One thing to consider when choosing a setting is what will look best on your ladyfriend’s fingers. Some things to think about are:

  • Women with long, slim fingers can get away with most of the styles listed
  • Delicate settings can get lost on large hands, making the hands look bigger and the ring smaller (not good)
  • Wide bands make fingers look shorter
  • Big chunky settings such as the pavé can look oversized on a small hand
  • An elongated centre stone, such as a marquise or oval can make short fingers look longer.
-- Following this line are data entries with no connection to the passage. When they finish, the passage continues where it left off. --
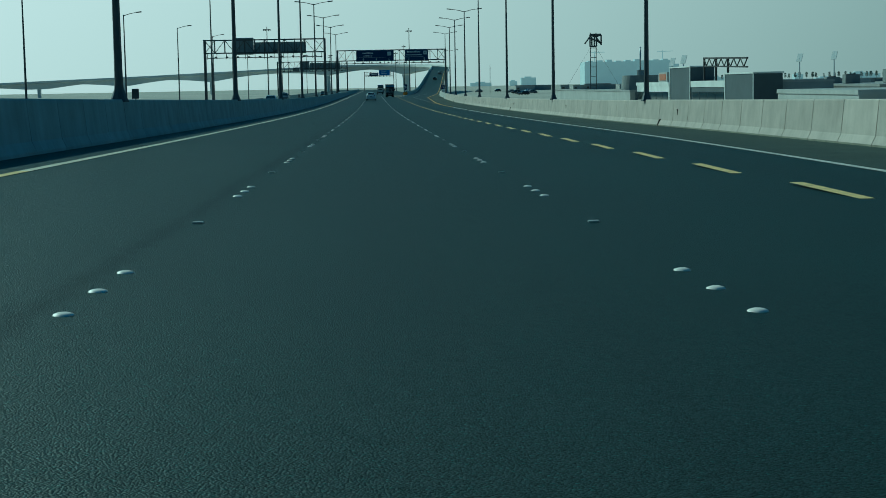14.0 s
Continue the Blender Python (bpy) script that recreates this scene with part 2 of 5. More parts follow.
def ribbon(ys, left, right, height, bm=None):
    """A strip of road between two lines across, laid at height(x, y)."""
    bm = bm or B()
    prev = None
    for y in ys:
        a, b = left(y), right(y)
        row = [bm.verts.new((x, y, height(x, y))) for x in (a, (a + b) / 2, b)]
        if prev:
            for i in (0, 1):
                bm.faces.new((prev[i], prev[i + 1], row[i + 1], row[i]))
        prev = row
    return bm


def frange(a, b, step):
    n = max(1, round((b - a) / step))
    return [a + (b - a) * i / n for i in range(n + 1)]


# ---- plan: lines across the road, by distance along ----
def stud_line(y):
    """The stud line of the slip road."""
    return 14.46 + (0 if y < 788 else (y - 788) ** 2 / 48 * 0.0524 if y < 812 else (y - 800) * 0.0524)


EDGE = [(-200, 14.6), (0, 14.6), (45, 14.2), (100, 13.4), (145, 12.6), (200, 11.0), (397, 10.95), (430, 12.6), (470, 14.5), (650, 14.6),
        (685, 15.2), (717, 16.0), (750, 16.72), (780, 17.46), (805, 18.2)]
BARR = [(-200, 18.3), (45, 18.1), (60, 17.9), (100, 16.9), (140, 16.2), (185, 15.2), (225, 14.85), (390, 14.75), (430, 16.2), (475, 18.2), (690, 18.4),
        (705, 18.9), (733, 19.5), (760, 20.1), (790, 21.2), (840, 22.8), (862, 23.6), (900, 24.9), (917, 25.5)]
raw_edge = lambda y: lerp(EDGE, y) if y < 805 else stud_line(y) + lerp([(805, 3.54), (825, 3.64), (860, 3.72), (890, 3.68), (915, 3.57), (930, 3.56), (955, 3.63), (990, 3.6)], y)
raw_bar = lambda y: lerp(BARR, y) if y < 917 else stud_line(y) + 4.95
edge_r = lambda y: sum(raw_edge(y + d) for d in (-15, -10, -5, 0, 5, 10, 15)) / 7
bar_r = lambda y: sum(raw_bar(y + d) for d in (-15, -10, -5, 0, 5, 10, 15)) / 7
EDGE_L = [(0, 0.0), (150, -0.05), (280, -0.2), (450, -0.4), (620, -0.6)]
edge_l = lambda y: lerp(EDGE_L, y)
bar_l = lambda y: edge_l(y) - 1.5
gore_l = lambda y: stud_line(y) - 4.3
GORE = 908
Y0, Y1 = -60, 1330

# ---- ground, road ----
bm = B()
bmesh.ops.create_grid(bm, x_segments=40, y_segments=40, size=4800, matrix=Matrix.Translation((0, 1500, -1.3)))
tagged(part("ground", bm, M_SAND), "flat sandy open ground beside the highway", "ground", kind="structure")

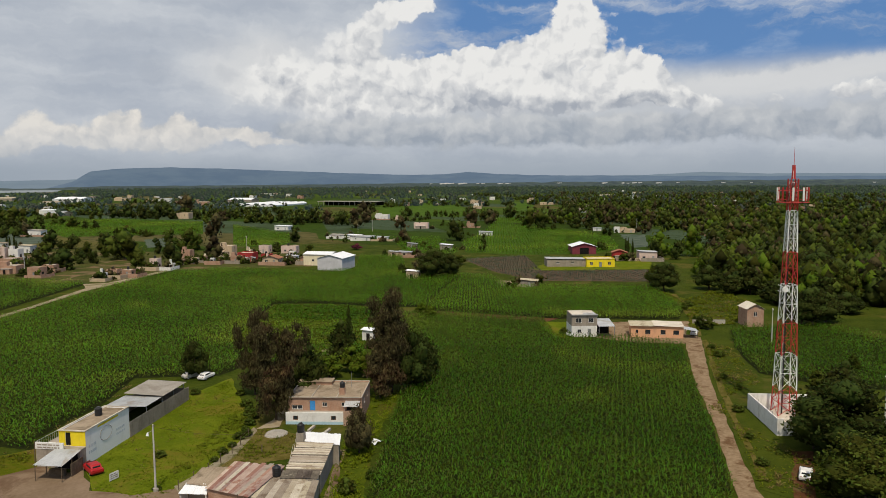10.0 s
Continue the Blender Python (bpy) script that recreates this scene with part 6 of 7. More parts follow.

For more on stone shapes, check this post.
  • If your girl has an active lifestyle, a ring that sits up above the band, like a pronged solitaire, can get snagged on clothes or equipment

Setting really is one thing that you need to get right, so if you were previously planning to go it alone but are now not sure, there’s no shame playing it safe and consulting your girlfriend.

The Get Out Clause

If you’re not sure about what setting to go for, but don’t want to ask your other half what she wants because you want to keep it a secret, then you do have one option that not many guys know about.

There is a way that you can get your girlfriend involved in the choice of the setting, but still knock her socks off with a surprise proposal.

How?

Well, most jewelers will sell you just a stone on it’s own, and supply it with a box too.

Choosing this route will mean that you can still drop to one knee with a box and something shiny, but still get your lady-friend involved in the part of the ring choice process that is most important to her: selecting the setting.

And, to make that none of the magic is lost in the proposal, some jewellers will mount the stone in a temporary mock-setting, so you can still slip it onto her finger when she says yes.

For me, this is the best of both worlds: you can research and buy the stone that fits within your budget and plan a surprise proposal, while she will be able to choose the ring that she has always imagined receiving.